Related: Millions more seniors are likely to fall into poverty

Now, with the expiration of the eviction moratorium and an already deteriorated social services safety net, what comes next could be apocalyptic for many of America’s older adults.

This, no doubt, sounds terribly grim. But not all is lost. States can still act to provide greater protection under their own eviction moratoriums. Some are in the process of extending protections, while others have already done so including California, Hawaii, Minnesota, New Jersey, New Mexico, New York and Washington.

The question is: Will more states, including my own state of Arizona, act to provide extended protection on this politically divisive issue, where party lines have already been drawn in Congress? 

I believe we should push for a compromise: We must ask Congress (as well as all states) to continue to protect at least those individuals who are 60+ under eviction moratoriums. This would be rational and in the best interests of the public health, since older adults are more likely to die of COVID-19.

Another hurdle is the severe lack of affordable housing for older Americans.
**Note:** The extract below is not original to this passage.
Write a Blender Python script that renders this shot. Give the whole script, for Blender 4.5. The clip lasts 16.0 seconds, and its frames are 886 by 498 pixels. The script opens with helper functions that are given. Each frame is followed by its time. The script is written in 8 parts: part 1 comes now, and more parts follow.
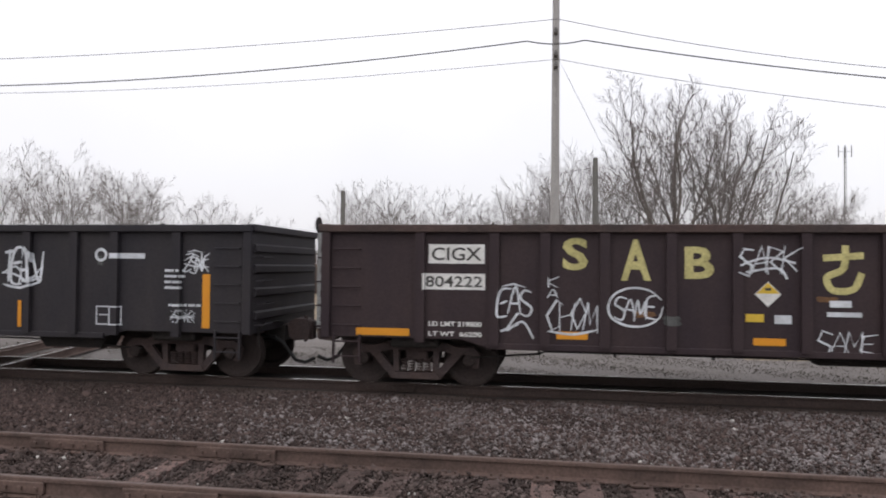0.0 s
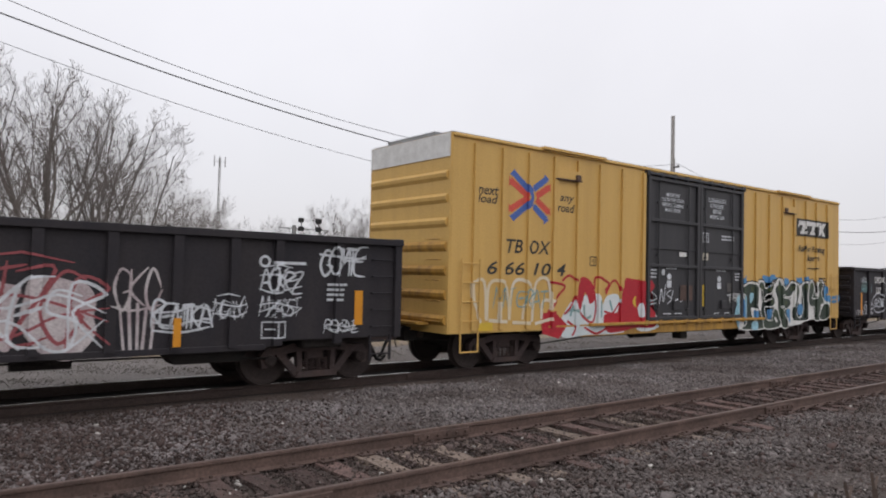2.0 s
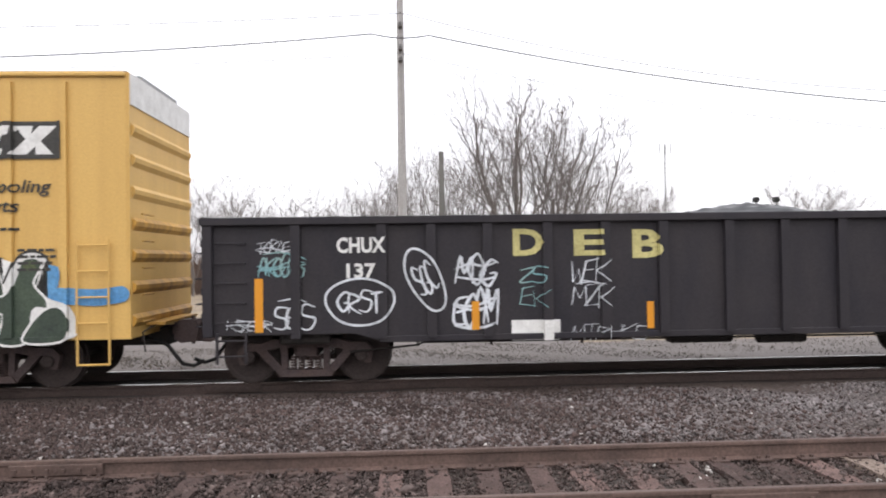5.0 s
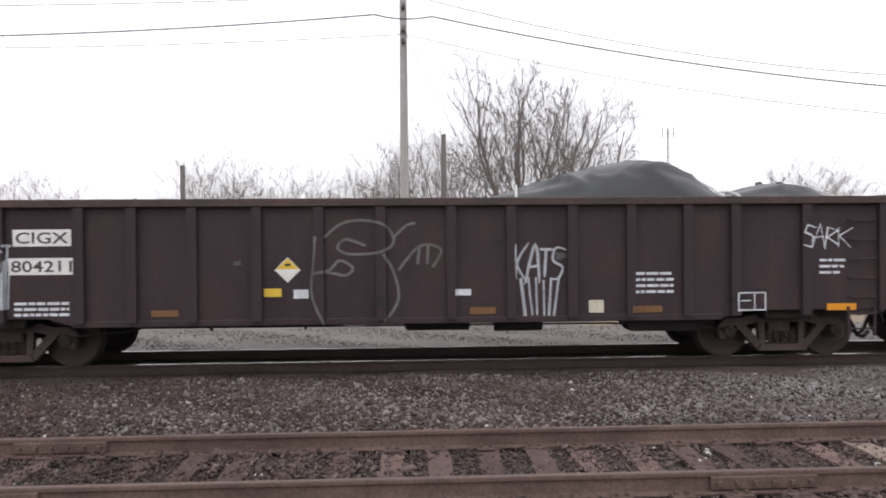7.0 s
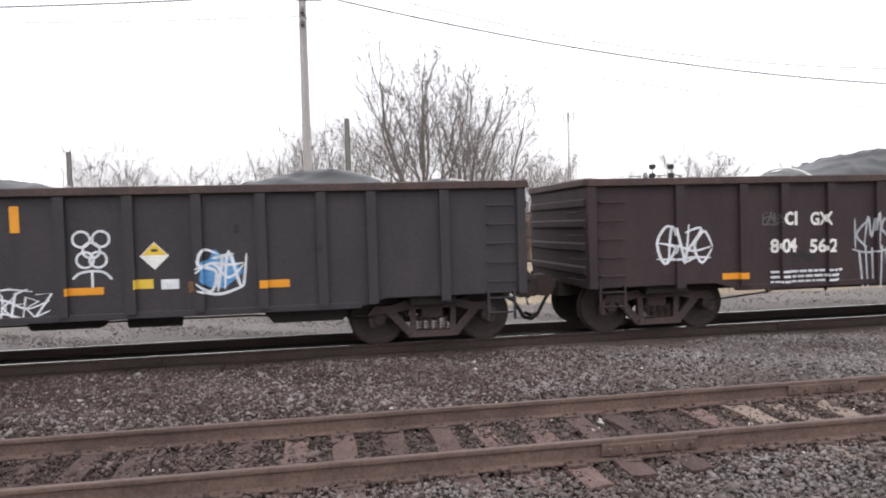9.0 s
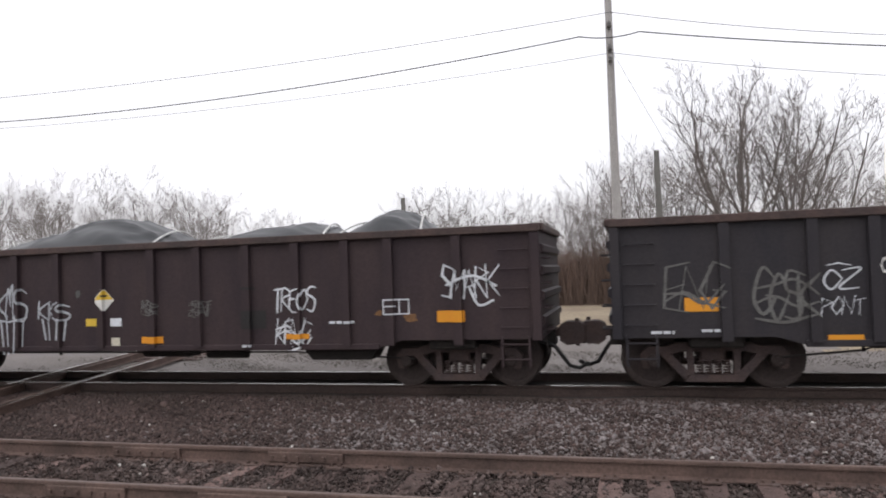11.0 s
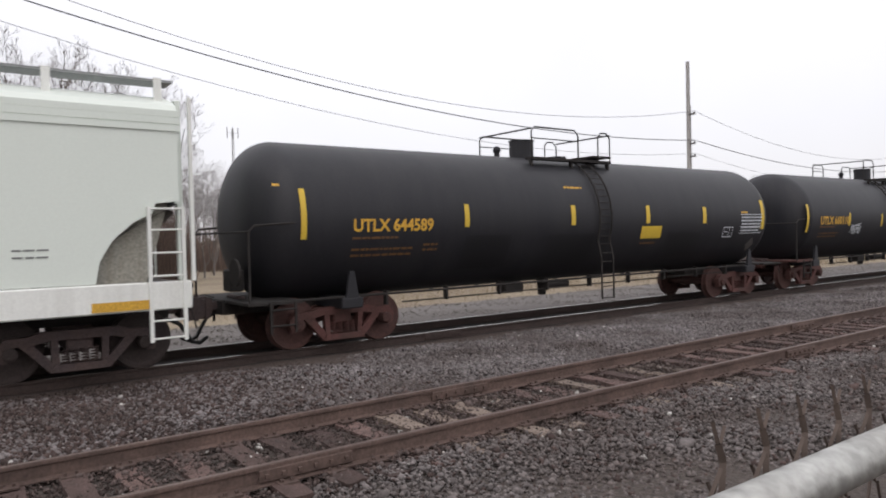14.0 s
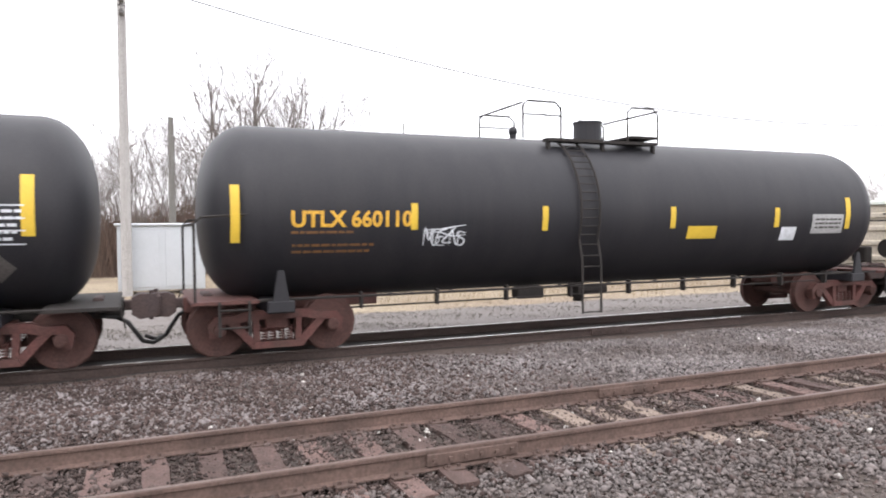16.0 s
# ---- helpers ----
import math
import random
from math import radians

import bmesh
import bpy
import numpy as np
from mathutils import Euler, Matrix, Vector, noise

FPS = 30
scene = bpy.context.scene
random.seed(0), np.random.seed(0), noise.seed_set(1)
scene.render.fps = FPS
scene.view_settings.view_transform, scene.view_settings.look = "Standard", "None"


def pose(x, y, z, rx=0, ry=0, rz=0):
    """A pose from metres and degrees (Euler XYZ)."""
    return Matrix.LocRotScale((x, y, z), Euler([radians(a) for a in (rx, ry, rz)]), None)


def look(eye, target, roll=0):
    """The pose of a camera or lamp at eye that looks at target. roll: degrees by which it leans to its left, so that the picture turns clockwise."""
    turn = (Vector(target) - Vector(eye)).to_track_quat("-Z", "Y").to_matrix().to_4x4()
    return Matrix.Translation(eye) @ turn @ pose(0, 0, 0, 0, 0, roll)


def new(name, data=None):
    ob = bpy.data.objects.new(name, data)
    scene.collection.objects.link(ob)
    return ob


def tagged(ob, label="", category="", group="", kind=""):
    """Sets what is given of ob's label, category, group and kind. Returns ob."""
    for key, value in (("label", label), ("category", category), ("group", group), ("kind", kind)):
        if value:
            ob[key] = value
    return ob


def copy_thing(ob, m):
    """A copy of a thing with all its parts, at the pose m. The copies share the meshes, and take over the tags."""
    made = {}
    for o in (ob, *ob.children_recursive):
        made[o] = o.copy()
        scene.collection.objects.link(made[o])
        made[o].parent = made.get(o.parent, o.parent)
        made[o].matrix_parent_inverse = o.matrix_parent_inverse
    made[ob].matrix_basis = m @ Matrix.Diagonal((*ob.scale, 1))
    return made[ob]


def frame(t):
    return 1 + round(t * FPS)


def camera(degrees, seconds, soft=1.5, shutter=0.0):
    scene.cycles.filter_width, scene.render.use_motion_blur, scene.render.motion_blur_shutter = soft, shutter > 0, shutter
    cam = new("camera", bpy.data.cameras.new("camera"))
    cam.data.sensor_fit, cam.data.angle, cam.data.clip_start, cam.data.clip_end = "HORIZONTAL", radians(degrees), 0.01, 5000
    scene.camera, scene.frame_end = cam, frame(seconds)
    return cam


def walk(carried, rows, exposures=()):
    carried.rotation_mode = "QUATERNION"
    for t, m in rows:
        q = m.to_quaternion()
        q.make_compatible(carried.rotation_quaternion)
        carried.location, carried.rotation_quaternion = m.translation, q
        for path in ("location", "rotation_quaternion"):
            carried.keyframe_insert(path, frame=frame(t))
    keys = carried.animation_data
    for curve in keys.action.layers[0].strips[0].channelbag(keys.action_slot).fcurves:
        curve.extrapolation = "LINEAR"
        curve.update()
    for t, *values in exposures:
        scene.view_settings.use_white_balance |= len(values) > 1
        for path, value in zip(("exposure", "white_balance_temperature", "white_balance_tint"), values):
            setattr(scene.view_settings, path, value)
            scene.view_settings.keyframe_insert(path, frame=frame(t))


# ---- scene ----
CLIP = 16.0
RAIL_NEAR = (6.0, 7.505)     # rails of the empty track, y
RAIL_FAR = (12.0, 13.505)    # rails of the track under the train, y
AXIS = 12.75                 # middle of the train's track, y


def travel(t):
    """How far the train has gone to the left at t seconds."""
    def f(u):
        return 10.622 * u + 0.236 * (u - 8) ** 2 / 16 - 0.039 * (u - 8) ** 3 / 256
    return f(t) - f(0)


# ---- camera ----
cam = camera(64.13, CLIP, soft=1.9, shutter=0.08)
PATH = [
    (0.0, -0.123, -0.045, 2.035, 9.24, 1.35, 0.53),
    (0.5, -0.107, -0.025, 2.038, 5.49, 1.35, 0.50),
    (1.0, -0.067, -0.024, 2.031, -9.78, 0.85, 0.14),
    (1.5, -0.031, -0.000, 2.026, -25.77, 1.91, -0.51),
    (2.0, -0.019, -0.034, 2.053, -38.12, 2.07, 1.38),
    (2.5, -0.014, -0.019, 2.022, -35.79, 2.25, 0.76),
    (3.0, 0.012, 0.013, 2.050, -26.86, 1.46, -0.82),
    (3.5, -0.013, 0.071, 2.042, -14.28, 1.87, -0.81),
    (4.0, -0.025, 0.063, 2.014, -6.04, 1.27, -1.07),
    (4.5, -0.045, 0.039, 2.000, -2.77, 1.09, -0.90),
    (6.8, -0.087, 0.042, 1.980, -3.34, -0.37, -0.49),
    (7.0, -0.076, 0.039, 1.982, -2.71, -0.48, -0.46),
    (7.5, -0.026, 0.013, 1.983, -5.48, -0.72, -1.26),
    (8.0, 0.001, 0.009, 1.988, -12.31, -1.89, -0.49),
    (8.2, 0.004, -0.006, 1.981, -13.88, -2.14, -1.35),
    (10.3, -0.007, -0.051, 1.996, 6.52, -0.14, -1.61),
    (10.5, -0.043, -0.044, 2.023, 9.51, 0.57, -1.47),
    (11.0, -0.038, -0.038, 1.994, 14.35, 1.76, -1.98),
    (11.5, 0.015, -0.004, 2.009, 1.51, 1.08, -0.91),
    (12.0, 0.033, -0.022, 2.036, -18.17, -0.10, -0.92),
    (12.5, 0.035, 0.010, 2.028, -31.77, -0.16, -0.23),
    (13.0, 0.034, -0.006, 2.021, -35.16, 0.05, -0.20),
    (13.5, 0.064, -0.008, 2.014, -39.52, -0.69, 0.25),
    (14.0, 0.113, -0.033, 2.008, -36.65, -1.07, -1.35),
    (14.5, 0.129, -0.018, 2.007, -30.95, -0.87, -1.30),
    (15.0, 0.119, 0.016, 2.001, -25.97, -0.96, -1.44),
    (15.5, 0.097, 0.031, 2.009, -22.93, -1.45, -1.95),
    (16.0, 0.089, 0.024, 2.005, -23.42, -1.47, -0.60),
]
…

We simply do not have enough housing for them to return to once they are evicted. If they are lucky, they will get a bed at a place like CASS where there are great risks to their health. If they are unlucky, they will live on the streets where they are often preyed upon, and sometimes die.

See: Landlords, tenants fill U.S. courts as eviction moratorium ends

During the first nine months of 2020, almost 40% of the 527 individuals experiencing homelessness who died in the Phoenix-area were 55 and older.

Long-term solutions

While we should have prepared for all this, there has never been a better opportunity to use one-time federal emergency funding to take action by buying hotels for temporary housing.

In June 2020, CASS, alongside the city of Phoenix, opened Project Haven Hotel. It allowed COVID-19-negative adults, 60 and older, to isolate in their own rooms versus having to stay at CASS. The dignity of having their own space allowed them to stabilize, to stay safe from the pandemic and eventually find permanent housing.

Despite the age and acuity of the 230 people served at Project Haven Hotel, including the 39% who were chronically homeless, 70% of all clients were successfully rehoused — a figure considered high in terms of homeless-outcome measures.  

Project Haven Hotel was a temporary solution, but it delivered dignity to older adults during the pandemic. It was also proof that such a model offered better results for older homeless adults. And now, using federal emergency funding, CASS is in the process of buying a permanent 130-room hotel, which will become our permanent shelter for homeless adults age 55 and older.  

Modeled after the Project Haven Hotel, this new location will be a closed-campus, meaning all services will be on-site, including meals, health care, counseling, laundry, recreation, security, case management and housing navigation services. 

First of its kind

This new shelter model will be the first emergency facility of its kind in the nation and is exclusively for displaced older adults. It is an effort that has taken years to come to fruition.

But we cannot stop there, because it’s simply not enough. With additional commitments from our political leaders, now is the time to strategically invest millions of federal housing dollars to create and innovate new housing solutions, like Project Haven, for our aging citizens. 

Just as President Lyndon B. Johnson did in 1965 as part of his vision for a “Great Society,” which resulted in federal health insurance coverage for people 65 and older through Medicare, we must take big, bold action and make housing for America’s older adults part of our new Great Society.

Lisa Glow is a graduate of the James E. Rogers College of Law at the University of Arizona. Early in her career she practiced law with two international law firms, worked for Arizona Attorney General Grant Woods, and former Arizona Gov. Janet Napolitano as the Director of the Governor’s Office for Children, Youth and Families. Lisa has a passion for serving people and has led many statewide initiatives to tackle complex social policy issues. Lisa joined CASS as its CEO in 2017.